Friday, May 5, 2023

Writers’ strike: Advertisers brace for fallout ahead of TV upfronts


Another buyer told Ad Age that this week has been an all-hands pivot contacting clients and the networks. The buyer said the networks each assured them that plenty of programming is finished and ready, and that “nobody was super concerned.”

The WGA has stated the strike was declared after failures to negotiate terms with the Alliance of Motion Picture and Television Producers over pay and job stability in the streaming era as well as restrictions on the use of AI in screenwriting. If the strike continues into the summer, which many predict it will, the buyer said it will definitely impact ad negotiations, requiring greater transparency and flexibility than before from programmers.

TV networks either “have got to tell me everything they have that’s new and fresh that I’m going to be buying into, or I’m going to [buy] as I usually do, but with the caveat that if I’m starting to understand that these are going to be reruns then we have the right to renegotiate,” the buyer said.

Either way, the buyer said the writers’ strike gives the buy-side additional leverage in negotiating pricing and terms: “Depending on how bullish I want to be about it in this kind of marketplace, they’re going to have to pay attention,” they said.

A third buyer said any potential disruptions would likely impact linear TV companies disproportionately.

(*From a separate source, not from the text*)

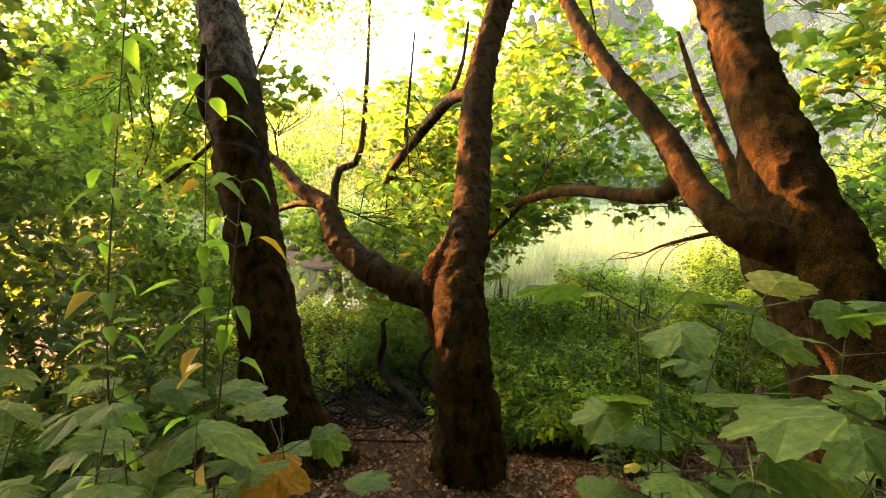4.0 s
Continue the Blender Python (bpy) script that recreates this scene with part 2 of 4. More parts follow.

“The broadcasters have a little bit more to worry about than the streamers, and that’s essentially because the streamers have an endless amount of content that they’re not putting something on at eight o’clock that needs a writer and a script,” said the buyer. “If they do hold out [in negotiations with WGA], then it will have an effect on programming and the upfront, but one would say money’s already shifting to streaming.”

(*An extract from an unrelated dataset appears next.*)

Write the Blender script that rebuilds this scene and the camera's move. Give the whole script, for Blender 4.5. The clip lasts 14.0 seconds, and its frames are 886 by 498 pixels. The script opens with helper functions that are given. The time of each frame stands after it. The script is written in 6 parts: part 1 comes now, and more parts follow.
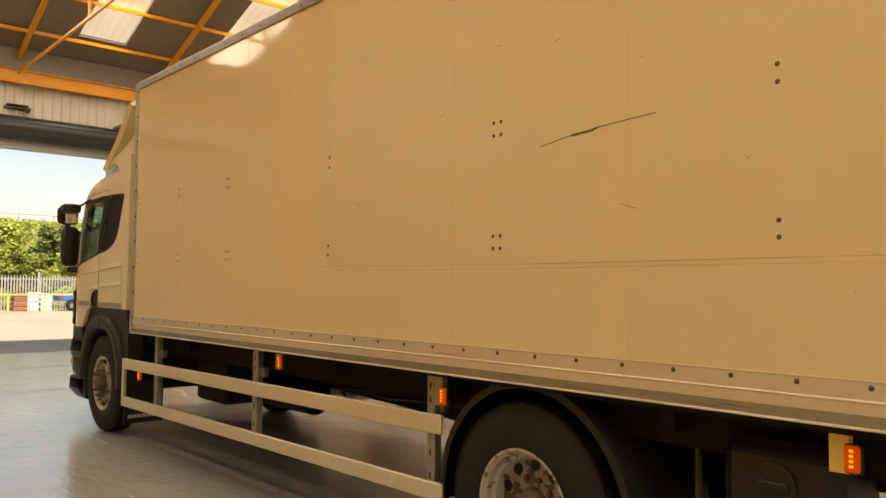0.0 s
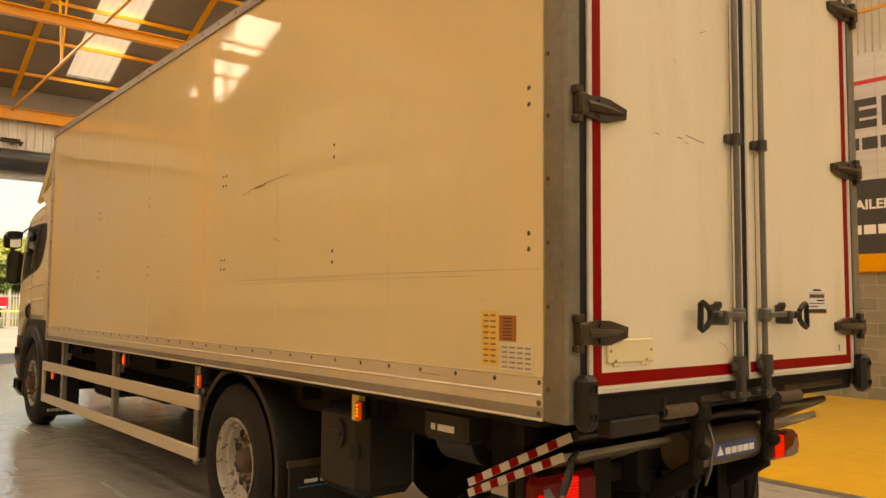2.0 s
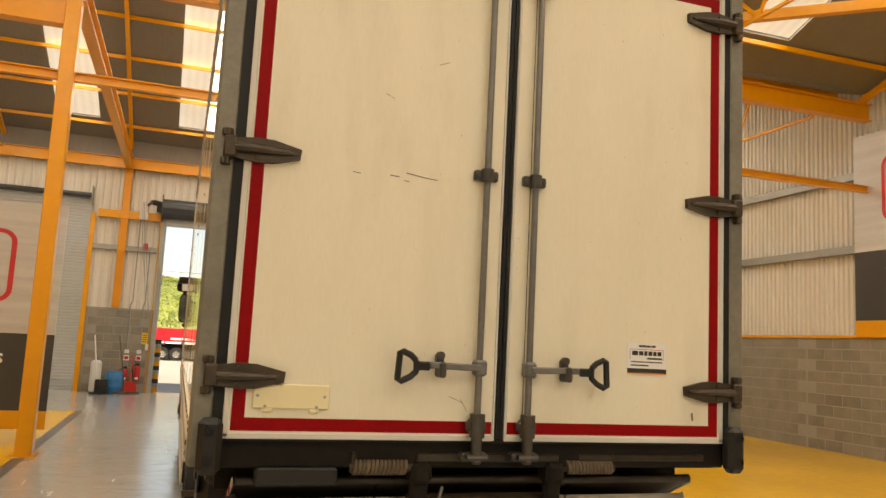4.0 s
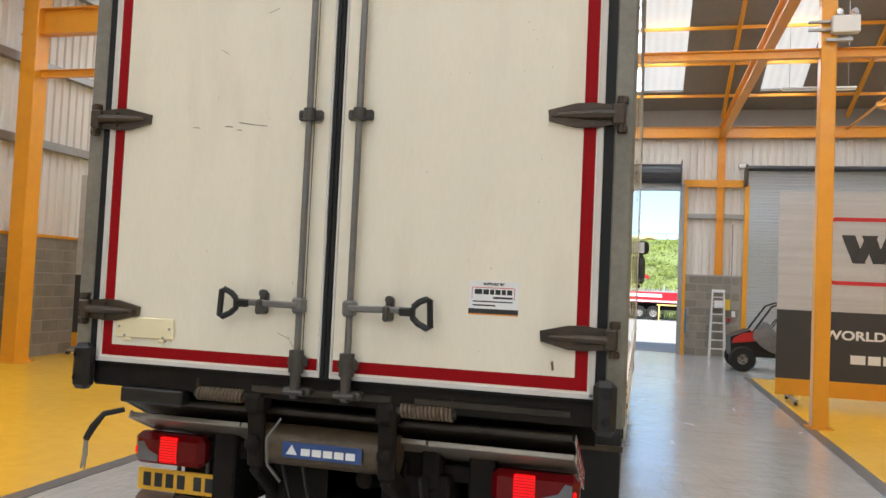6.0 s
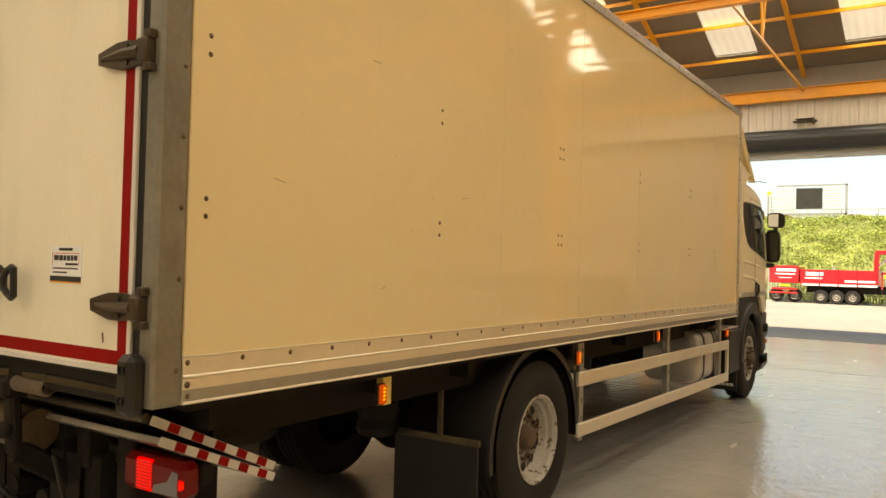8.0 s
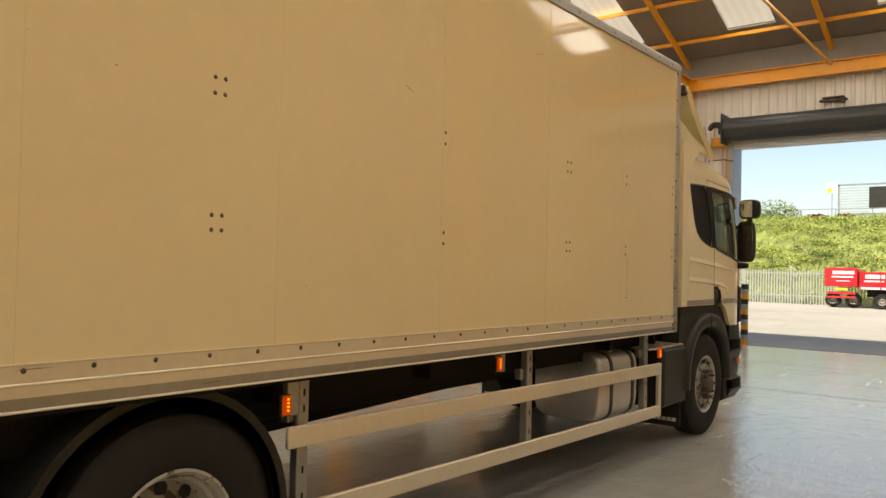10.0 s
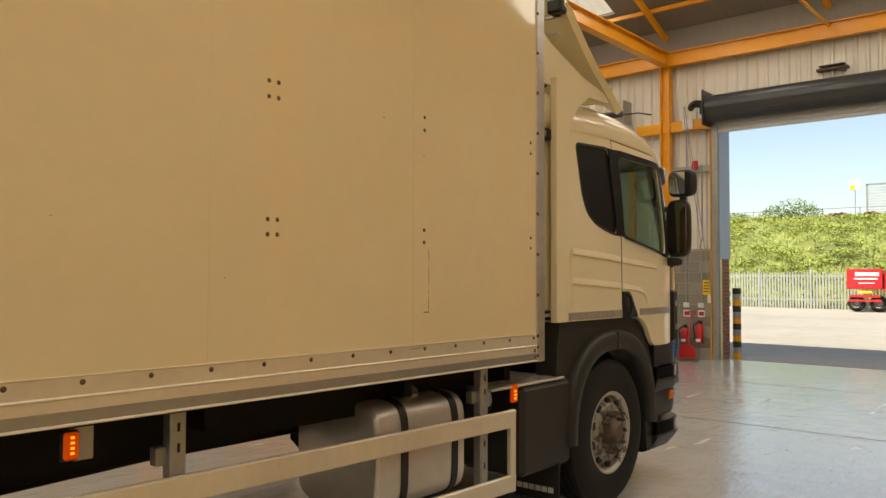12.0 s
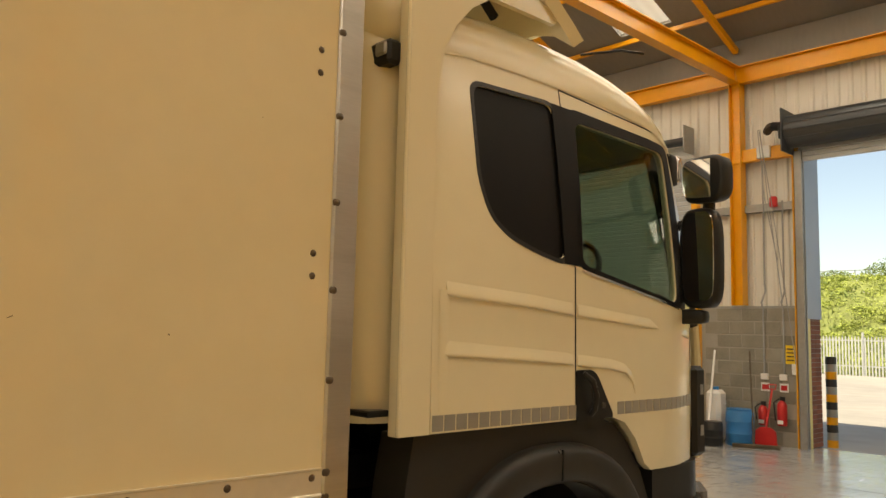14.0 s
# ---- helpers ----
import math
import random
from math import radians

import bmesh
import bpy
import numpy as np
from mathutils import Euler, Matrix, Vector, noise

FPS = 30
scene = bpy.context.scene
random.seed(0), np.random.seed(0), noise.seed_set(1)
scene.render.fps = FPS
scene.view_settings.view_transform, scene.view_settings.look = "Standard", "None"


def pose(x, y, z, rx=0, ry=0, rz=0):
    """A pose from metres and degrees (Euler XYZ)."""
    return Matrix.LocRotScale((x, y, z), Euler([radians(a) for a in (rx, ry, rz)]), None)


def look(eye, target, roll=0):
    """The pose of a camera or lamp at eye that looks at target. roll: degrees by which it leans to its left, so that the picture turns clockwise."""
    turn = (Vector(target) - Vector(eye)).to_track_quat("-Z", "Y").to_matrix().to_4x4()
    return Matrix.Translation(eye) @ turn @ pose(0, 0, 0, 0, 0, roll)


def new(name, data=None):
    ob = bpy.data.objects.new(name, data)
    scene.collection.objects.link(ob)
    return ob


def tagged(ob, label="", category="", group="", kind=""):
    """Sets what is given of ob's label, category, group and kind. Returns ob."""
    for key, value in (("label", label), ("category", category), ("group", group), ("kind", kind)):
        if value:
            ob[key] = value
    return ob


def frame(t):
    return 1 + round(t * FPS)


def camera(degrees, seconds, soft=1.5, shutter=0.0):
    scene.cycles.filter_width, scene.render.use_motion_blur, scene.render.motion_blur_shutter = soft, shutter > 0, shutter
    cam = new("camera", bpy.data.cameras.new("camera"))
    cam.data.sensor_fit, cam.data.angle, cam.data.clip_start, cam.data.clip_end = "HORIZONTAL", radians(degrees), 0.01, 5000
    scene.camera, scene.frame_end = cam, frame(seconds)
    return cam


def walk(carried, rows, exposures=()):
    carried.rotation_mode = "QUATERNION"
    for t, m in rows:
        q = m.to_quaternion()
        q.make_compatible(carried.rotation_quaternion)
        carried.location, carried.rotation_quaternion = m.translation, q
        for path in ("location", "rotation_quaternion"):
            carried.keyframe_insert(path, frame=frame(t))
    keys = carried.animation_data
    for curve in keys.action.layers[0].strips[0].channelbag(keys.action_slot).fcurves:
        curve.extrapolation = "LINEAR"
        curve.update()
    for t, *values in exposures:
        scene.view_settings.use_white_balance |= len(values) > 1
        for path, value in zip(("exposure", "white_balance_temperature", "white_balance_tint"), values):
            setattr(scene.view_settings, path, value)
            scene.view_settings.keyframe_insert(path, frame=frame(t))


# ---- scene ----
cam = camera(59.3, 14.0)
PATH = [
    (0, (0.078, 0.102, 1.652), (1.401, 1.599, 1.746), 0.6),
    (0.5, (0.207, -0.478, 1.642), (1.524, 1.024, 1.741), 0.4),
    (1, (0.317, -1.089, 1.633), (1.619, 0.427, 1.729), 0.2),
    (1.5, (0.524, -1.668, 1.631), (1.81, -0.139, 1.737), 0.3),
    (2, (0.727, -2.283, 1.631), (1.98, -0.73, 1.768), 0.5),
    (2.5, (1.137, -2.754, 1.658), (2.317, -1.15, 1.84), 0.7),
    (3, (1.599, -3.202, 1.68), (2.655, -1.52, 1.919), 1.0),
    (3.2, (1.856, -3.283, 1.663), (2.844, -1.563, 1.921), 1.3),
    (5.5, (4.802, -3.452, 1.701), (4.549, -1.473, 1.84), 3.4),
    (6, (5.499, -3.413, 1.712), (5.004, -1.477, 1.798), 2.6),
    (6.5, (6.147, -3.187, 1.697), (5.443, -1.316, 1.756), 1.8),
    (7, (6.786, -2.927, 1.715), (5.909, -1.13, 1.761), 1.3),
    (7.5, (7.288, -2.48, 1.683), (6.278, -0.754, 1.725), 1.1),
    (8, (7.73, -1.949, 1.697), (6.624, -0.282, 1.735), 1.5),
    (8.2, (7.861, -1.725, 1.717), (6.728, -0.077, 1.754), 1.7),
    (10.5, (8.298, 1.7, 1.706), (7.048, 3.261, 1.749), 0.9),
    (11, (8.277, 2.463, 1.681), (7.021, 4.019, 1.717), 0.4),
    (11.5, (8.215, 3.219, 1.676), (6.945, 4.763, 1.718), 0.3),
    (12, (8.148, 3.942, 1.669), (6.859, 5.469, 1.74), 0.2),
    (12.5, (7.989, 4.693, 1.676), (6.675, 6.196, 1.791), 0.4),
    (13, (7.791, 5.394, 1.697), (6.45, 6.869, 1.856), 0.7),
    (13.5, (7.548, 6.093, 1.698), (6.161, 7.52, 1.902), 1.0),
    (14, (7.288, 6.741, 1.699), (5.847, 8.111, 1.911), 1.4),
]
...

Read more: DTC brands are spending more on connected TV

The last writers’ strike lasted 100 days from late 2007 to early 2008. The strike similarly brought productions to a standstill, notably killing the momentum for promising series such as “Pushing Daisies” and forcing networks to lean in harder to reality programming.

But one network executive said the new strike shouldn’t throw advertisers too far off course as the industry is already accustomed to a new era of dealmaking.